A real parser would reject this for lots of reasons.

  • The colons in #[a :: :: 0] are screwy.

    error: expected identifier, found `::`
     --> src/main.rs:1:8
      |
    1 | #[a :: :: 0]
      |        ^^ expected identifier
    
  • Even if the colons weren't screwy, an integer is not allowed as a path segment.

    error: expected identifier, found `0`
     --> src/main.rs:1:11
      |
    1 | #[a ::    0]
      |           ^ expected identifier
    
  • Inner attributes after outer attributes is invalid syntax.

    error: an inner attribute is not permitted following an outer attribute
     --> src/main.rs:2:1
      |
    1 | #[a :: :: 0]
      | ------------ previous outer attribute
    2 | #![<<<super>>>]
      | ^^^^^^^^^^^^^^^ not permitted following an outer attribute
    
  • < is not valid at the start of an attribute path.

    error: expected identifier, found `<<`
     --> src/main.rs:2:4
      |
    2 | #![<<<super>>>]
      |    ^^ expected identifier
    
  • <super> is not a valid path without a rest part in <type>::rest syntax.

    error: expected `::`, found `>`
     --> src/main.rs:2:13
      |
    2 | #![<<<super>>>]
      |             ^ expected `::`
    
  • ! is not a valid name for a function parameter.

    error: expected parameter name, found `!`
     --> src/main.rs:3:6
      |
    3 | fn f(!);
      |      ^ expected parameter name
    
  • Pattern parameters without a type are only legal syntax in closures, not functions.

    error: expected one of `:`, `@`, or `|`, found `)`
     --> src/main.rs:3:7
      |
    3 | fn f(!);
      |       ^ expected one of `:`, `@`, or `|`
      |
      = note: anonymous parameters are removed in the 2018 edition (see RFC 1685)
    
9 Likes

Ok. I can see how that works. Interesting... This is quite a different viewpoint than my usual one on syntax trees and intermediate representations. Do you have experience with working with CSTs like these? Do you find it easier to work with such a permissive structure? Is it common to accidentally construct CSTs that are not valid programs? Or do I misunderstand and are these CSTs purely for consumption, produced by a parser?

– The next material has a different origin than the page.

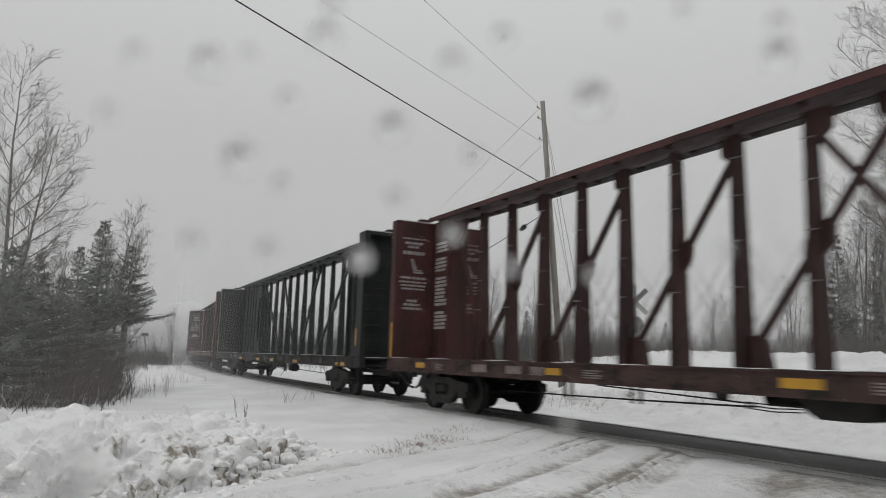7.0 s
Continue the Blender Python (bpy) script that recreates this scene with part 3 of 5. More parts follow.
def build_underside(car, paint, reflector, sort):
    windows = sort == "green"
    low = 0.07 if windows else 0.0
    faint = {"green": DIMSTENCIL, "dull": GRIMYSTENCIL, "bright": FADED}[sort]
    patches, notices, marks = PLATES[sort]
    # side sills: channels with the web outwards
    for s in (-1, 1):
        ring = [(s * (SIDE + 0.025), DECK + 0.004), (s * (SIDE - 0.14), DECK + 0.004), (s * (SIDE - 0.14), DECK - 0.03), (s * (SIDE - 0.03), DECK - 0.03), (s * (SIDE - 0.03), SILL + 0.022), (s * (SIDE - 0.14), SILL + 0.022), (s * (SIDE - 0.14), SILL - 0.004), (s * (SIDE + 0.02), SILL - 0.004), (s * (SIDE + 0.02), SILL + 0.022), (s * SIDE, SILL + 0.022), (s * SIDE, DECK - 0.03), (s * (SIDE + 0.025), DECK - 0.03)]
        sill = part("side_sill", Geo().prism(ring, -HALF, HALF, "x"), paint, car)
        y0, y1 = sorted((s * (SIDE + 0.018), s * (SIDE - 0.001)))
        me = Geo().box(-0.02, 0.02, y0, y1, SILL + 0.022, DECK - 0.03).mesh("sill_stiffener", paint)
        for x in POSTS:
            part("sill_stiffener", me, paint, sill, at=(x, 0, 0))
        g = Geo()
        rnd = random.Random(5 if s < 0 else 6)
        x = -HALF + 0.3
        while x < HALF - 0.6:
            w = rnd.uniform(0.2, 1.0)
            y0, y1 = sorted((s * (SIDE + 0.028), s * (SIDE - 0.10)))
            g.box(x, min(x + w, HALF - 0.3), y0, y1, DECK + 0.004, DECK + 0.011)
            x += w + rnd.uniform(0.3, 1.6)
        part("snow_line", g, SNOW, sill, "thin snow lying along the sill")["kind"] = "stuff"
        for x, w in patches:
            y0, y1 = sorted((s * (SIDE + 0.001), s * (SIDE + 0.006)))
            part("reflector", Geo().box(-HALF + x - w / 2, -HALF + x + w / 2, y0, y1, 0.945 - low, (1.065 if not windows else 1.045) - low), reflector, sill, "yellow reflective patch")
        g = Geo()
        rnd = random.Random(8)
        for x, w in notices:
            y0, y1 = sorted((s * (SIDE + 0.001), s * (SIDE + 0.005)))
            for z in (0.925, 0.962, 0.999, 1.036):
                g.box(-HALF + x - w / 2, -HALF + x + w / 2 - rnd.uniform(0, 0.3 * w), y0, y1, z, z + 0.02)
        part("stencil_notice", g, faint, sill, "small faded white stencilled lines")["kind"] = "stuff"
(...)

Context: My experience with writing language tools is limited to the Spoofax toolchain and a few handwritten tools in Haskell and Rust. I typically want to do transformations on abstract syntax trees. My pipeline is basically: permissive grammar (permissiveness depends on how good the parser tooling / handwritten code is at error messages and error recovery), then some cleanup (remove parser hacks from tree, desugar, normalize), static semantics checking (names, types, etc.), then transform/interpret/whatever. With every step in the pipeline I ideally get a tree with a richer type, a stricter subset. That way the type system can help me: I can leverage static guarantees of valid programs in later steps of the pipeline. The idea of an intermediate representation that is more permissive than even the parser is a foreign concept to me :slight_smile:

I don't have experience with the rust-analyzer syntax tree but I have a lot with Syn's syntax tree (https://docs.rs/syn/1.0.38/syn/struct.File.html) which is also a permissive design, though quite a bit less permissive than the un-grammar I think.

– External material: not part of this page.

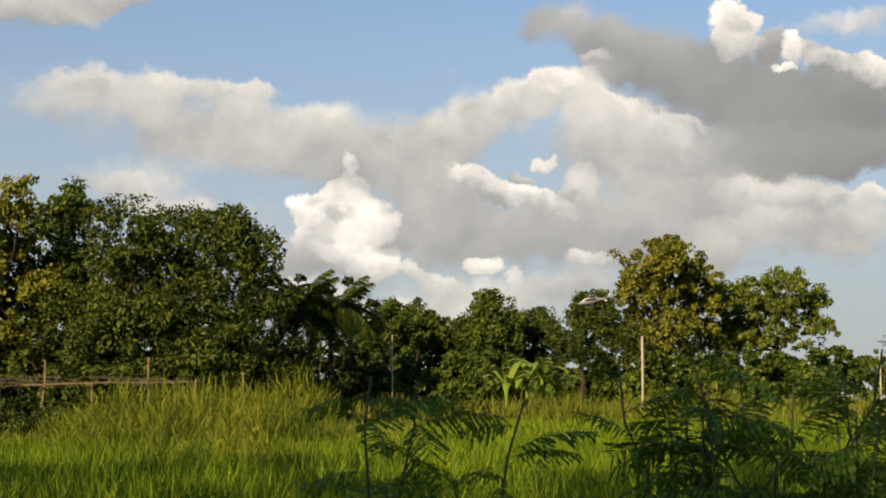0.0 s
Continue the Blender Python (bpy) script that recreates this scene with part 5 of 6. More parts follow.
def pole_fence():
    """The rough fence of poles with a brush rail, along the field's left side."""
    rng = np.random.RandomState(61)
    root = thing("pole_fence", Matrix.Translation(polar(17, 47)), "rough fence of pale crooked poles with a brush rail", "fence")
    o = polar(17, 47)
    for az, top, lean in ((25.93, 2.1, 0.1), (24.9, 2.3, 0.0), (22.5, 1.9, 0.06), (16.22, 2.15, 0.0), (14.75, 2.75, 0.1), (12.9, 2.1, -0.05), (11.0, 2.85, 0.05), (9.2, 2.2, 0.0), (7.4, 2.4, -0.06)):
        p = polar(az, 47) - o
        part("post", stick(rng, p + Vector((0, 0, -0.1)), p + Vector((lean, 0, top)), 0.05, 0.035, 0.02), M_POLE, root)
    p = polar(20.2, 47) - o
    part("post", stick(rng, p + Vector((0, 0, -0.1)), p + Vector((0.05, 0, 1.75)), 0.05, 0.04, 0.01), M_POLE, root)
    part("forked_branch", stick(rng, p + Vector((0.05, 0, 1.7)), polar(19.3, 47, 3.2) - o, 0.035, 0.015, 0.06), M_POLE, root)
    part("forked_branch", stick(rng, p + Vector((0.05, 0, 1.7)), polar(20.7, 47, 2.6) - o, 0.03, 0.012, 0.03), M_POLE, root)
    for i in range(64):
        a0 = rng.uniform(8.5, 24)
        a1 = a0 + rng.uniform(1.5, 3.2)
        z0, z1 = 2.12 + rng.normal() * 0.11, 2.12 + rng.normal() * 0.11
        part("rail_stick", stick(rng, polar(a0, 47.5 + rng.uniform(-0.2, 0.4), z0) - o, polar(a1, 47.5 + rng.uniform(-0.2, 0.4), z1) - o, 0.014, 0.008, 0.05), M_STICK, root)
    part("rail", stick(rng, polar(21.5, 46, 1.3) - o, polar(17.6, 46, 1.7) - o, 0.03, 0.02, 0.02), M_POLE, root)
    part("rail", stick(rng, polar(15.4, 46.8, 2.0) - o, polar(9.5, 46.8, 2.1) - o, 0.03, 0.02, 0.01), M_POLE, root)
    return root


def stick_trellis():
    rng = np.random.RandomState(62)
    o = polar(36.5, 46)
    root = thing("stick_trellis", Matrix.Translation(o), "low trellis of grey sticks laid flat on posts", "trellis")
    for az, z0, r in ((39.8, 1.9, 0.05), (34.45, 1.5, 0.05), (32.8, 1.6, 0.035), (37.2, 1.5, 0.04), (39.6, 1.5, 0.05)):
        for dd in (0, 1.0):
            p = polar(az, 46 + dd) - o
            part("post", stick(rng, p + Vector((0, 0, -0.1)), p + Vector((0.05, 0, z0 if dd == 0 else 1.5)), r, r * 0.7, 0.02), M_STICK, root)
    part("post", stick(rng, polar(32.2, 46, -0.1) - o, polar(32.85, 46, 1.55) - o, 0.035, 0.025, 0.05), M_POLE, root)
    for i in range(44):
        a0 = rng.uniform(36, 40.6)
        a1 = max(32.6, a0 - rng.uniform(2.0, 4.5))
        d = 46 + rng.uniform(-0.1, 1.1)
        z0, z1 = 1.40 + rng.uniform(0, 0.16), 1.46 + rng.uniform(0, 0.18)
        part("stick", stick(rng, polar(a0, d, z0) - o, polar(a1, d + rng.normal() * 0.1, z1) - o, 0.017, 0.009, 0.04), M_STICK, root)
    return root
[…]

For Syn, the concrete syntax tree is almost always only used for consumption, produced by a parser. For code generation, proc macros do not tend to produce syntax trees. They produce a less structured representation (https://doc.rust-lang.org/stable/proc_macro/struct.TokenStream.html). But even with less structure than a permissive concrete syntax tree, it's easier to programmatically produce correct TokenStream than a correct concrete syntax tree, by using the https://github.com/dtolnay/quote crate.

1 Like

Additionally, it's worth noting how r-a handles its syntax tree(s).

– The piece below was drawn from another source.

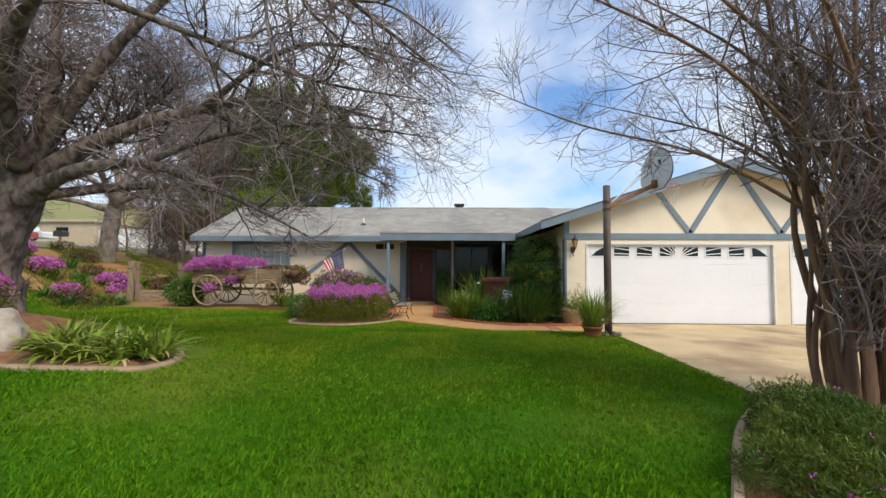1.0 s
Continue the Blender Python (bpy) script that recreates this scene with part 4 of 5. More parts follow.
# ---- bench ----
def bench():
    e = thing("garden_bench", "slatted weathered wood bench with dark iron ends on the walk", "bench")
    e.matrix_basis = pose(-0.83, 11.78, 0.022, 0, 0, -2) @ Matrix.Diagonal((0.87, 0.80, 0.88, 1))
    L = 0.56
    for i in range(6):
        x = 0.20 - i * 0.075
        part("seat_slat", Geo().box(x - 0.03, x + 0.03, -L, L, 0.405 - 0.006 * abs(i - 2), 0.425 - 0.006 * abs(i - 2), None, 0.004), WOOD_BENCH, e)
    for i in range(5):
        x, z = -0.245 - i * 0.034, 0.47 + i * 0.072
        m = pose(x, 0, z, 0, -24, 0)
        part("back_slat", Geo().box(-0.009, 0.009, -L, L, -0.03, 0.03, m, 0.004), WOOD_BENCH, e)
    for y in (-L + 0.03, L - 0.03):
        s = part("end_frame", Geo().tube([(0.27, y, 0.0), (0.25, y, 0.03), (0.2, y, 0.12), (0.185, y, 0.24), (0.22, y, 0.36), (0.23, y, 0.39), (0.15, y, 0.395), (-0.1, y, 0.385), (-0.22, y, 0.40), (-0.27, y, 0.47), (-0.40, y, 0.79), (-0.43, y, 0.82)], 0.013, 7)
                 .tube([(-0.22, y, 0.40), (-0.18, y, 0.25), (-0.22, y, 0.10), (-0.29, y, 0.02), (-0.31, y, 0.0)], 0.013, 7), IRON, e, "dark iron bench end", True)
        part("arm_scroll", Geo().tube([(-0.32, y, 0.62), (-0.2, y, 0.60), (-0.05, y, 0.58), (0.08, y, 0.585), (0.16, y, 0.56), (0.175, y, 0.50), (0.13, y, 0.47), (0.09, y, 0.50), (0.11, y, 0.53)], 0.011, 7)
             .tube([(0.13, y, 0.47), (0.17, y, 0.42), (0.2, y, 0.40)], 0.010, 6), IRON, s, "", True)
        part("stretcher", Geo().tube([(0.19, y, 0.2), (-0.19, y, 0.2)], 0.009, 6), IRON, s, "", True)
    part("brace_rod", Geo().tube([(0.0, -L + 0.03, 0.2), (0.0, L - 0.03, 0.2)], 0.008, 6), IRON, e, "", True)
    return e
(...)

At the root level, it has a maximally permissive, homogeneously typed tree, Rowan. The tree is an immutable, persistent tree.

There are (potentially many) views of the syntax tree with more type information, but they all are views of the same untyped tree.

Additionally, r-a is not a traditional "batch" compiler that transforms syntax -> AST -> IR -> IR -> Intelligence, but rather a query-driven, incremental system. As such, there isn't really a place for tree refinement the way you might see in a traditional batch compiler.

2 Likes